An Unrepentant Anarchist

RECEIVED Thu., Oct. 14, 2004

Editor,
    I hereby confess my hesitation in admitting that my grandfather was, like you, the preeminent figure at a local newspaper, the Austin Democrat, as the Austin American-Statesman was called prior to its inception. J.G. Walker's foray into journalism followed his unremarkable stint as major general in the army of the Confederacy, a rather disgraceful career that led, naturally enough, to the role of an agent for speculative ventures, which included delivering the first Chinese workers into Texas, as well as the promotion of Eastern-European immigration on behalf of railroads and other interests. I should mention here, too, my ancestor's failed attempts at establishing a permanent slave-owning community for émigré Southerners in Venezuela – so that we can meet one another in good faith when I say that somewhere between a family secret and its utterance is a rawness that has festered.
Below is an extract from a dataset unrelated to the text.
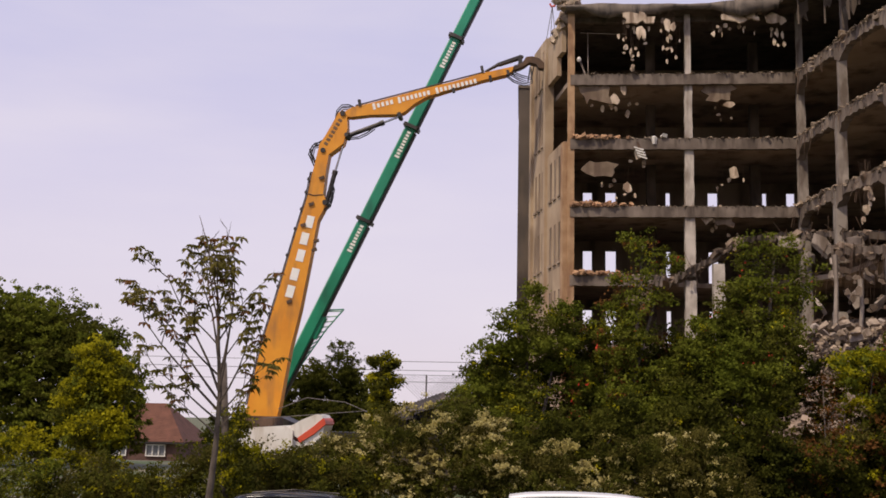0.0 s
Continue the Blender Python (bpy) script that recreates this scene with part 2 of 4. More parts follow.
def lump(bm, x, y, z, sx, sy, sz, rng):
    """A broken, angular piece of masonry."""
    m = pose(x, y, z, rng.uniform(-25, 25), rng.uniform(-40, 40), rng.uniform(0, 180)) @ Matrix.Diagonal((sx / 2, sy / 2, sz / 2, 1))
    spots = [(a * rng.uniform(0.55, 1.15), b * rng.uniform(0.55, 1.15), c * rng.uniform(0.55, 1.15)) for c in (-1, 1) for a, b in ((-1, -1), (1, -1), (1, 1), (-1, 1))]
    spots += [(rng.uniform(-0.5, 0.5), rng.uniform(-0.5, 0.5), 1.35), (rng.uniform(-0.5, 0.5), -1.3, rng.uniform(-0.5, 0.5))]
    v = [bm.verts.new(m @ Vector(p)) for p in spots]
    for f in ((3, 2, 1, 0), (1, 2, 6, 5), (2, 3, 7, 6), (3, 0, 4, 7), (4, 5, 8), (5, 6, 8), (6, 7, 8), (7, 4, 8), (0, 1, 9), (1, 5, 9), (5, 4, 9), (4, 0, 9)):
        bm.faces.new([v[i] for i in f])
    return bm


def rough_edge(corners, step, amount, seed):
    """A broken line along plan corners: points set in and out at random."""
    rng, out = random.Random(seed), []
    for (x0, y0), (x1, y1) in zip(corners, corners[1:]):
        n = max(1, int(math.hypot(x1 - x0, y1 - y0) / step))
        for i in range(n):
            f = i / n
            out.append((x0 + (x1 - x0) * f + rng.uniform(-amount, amount), y0 + (y1 - y0) * f + rng.uniform(-amount, amount)))
    return out + [corners[-1]]


# ---- ground ----
bm = bmesh.new()
for i in range(41):
    for j in range(41):
        sx, sy = ((i - 20) / 20), ((j - 20) / 20)
        x, y = 2500 * sx * abs(sx) ** 2.2, 60 + 2500 * sy * abs(sy) ** 2.2
        bm.verts.new((x, y, -0.95 + 0.15 * noise.noise((x * 0.1, y * 0.1, 0)) - 3.6 * min(1, max(0, (y - 80) / 12))))
bm.verts.ensure_lookup_table()
for i in range(40):
    for j in range(40):
        bm.faces.new([bm.verts[k] for k in (i * 41 + j, (i + 1) * 41 + j, (i + 1) * 41 + j + 1, i * 41 + j + 1)])
tagged(part("ground", bm, GROUND, smooth=True), "rough bare earth and weeds of the cleared site", "ground", kind="structure")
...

    As has been expressed a thousand times before in friendly-enough conversation, I am an unrepentant anarchist. Or, rather, a historian. Because history shows the public its blindness by presenting a "blind" man with whatever objects it takes time for him to grasp. Time discredits everything it encompasses. To imply that democracy is the sole salvation for its victims is an exquisite form of self-torture. It is even to be feared that democracy, compromised by so many false starts, has finally become suspect in the world, and to make demands in the name of "democracy" at the very moment when this last stronghold in the mythology of America is under the most lucid attacks by the best minds in our ancestral (European) homeland is to reveal a certain obliviousness to history ... I would suggest an experiment with an apple.
    Set the fruit on a plate and let it wrinkle and grow hair – whatever you witness is essentially a metaphor for the freedom remaining in your hands. The very same apple that Eve held, eternally present but shrinking – and one cannot assess its size without some previous idea of the state and the dominating culture, of religion, economy, the indigenous people, etc.
    Henceforth, your apple is either purely chimerical in substance, or posthumous like a toy from childhood – and this is democracy, too, wooden, immobilized through the practice of analyzation. Patience, my children, before you declare: I am causing a revolution.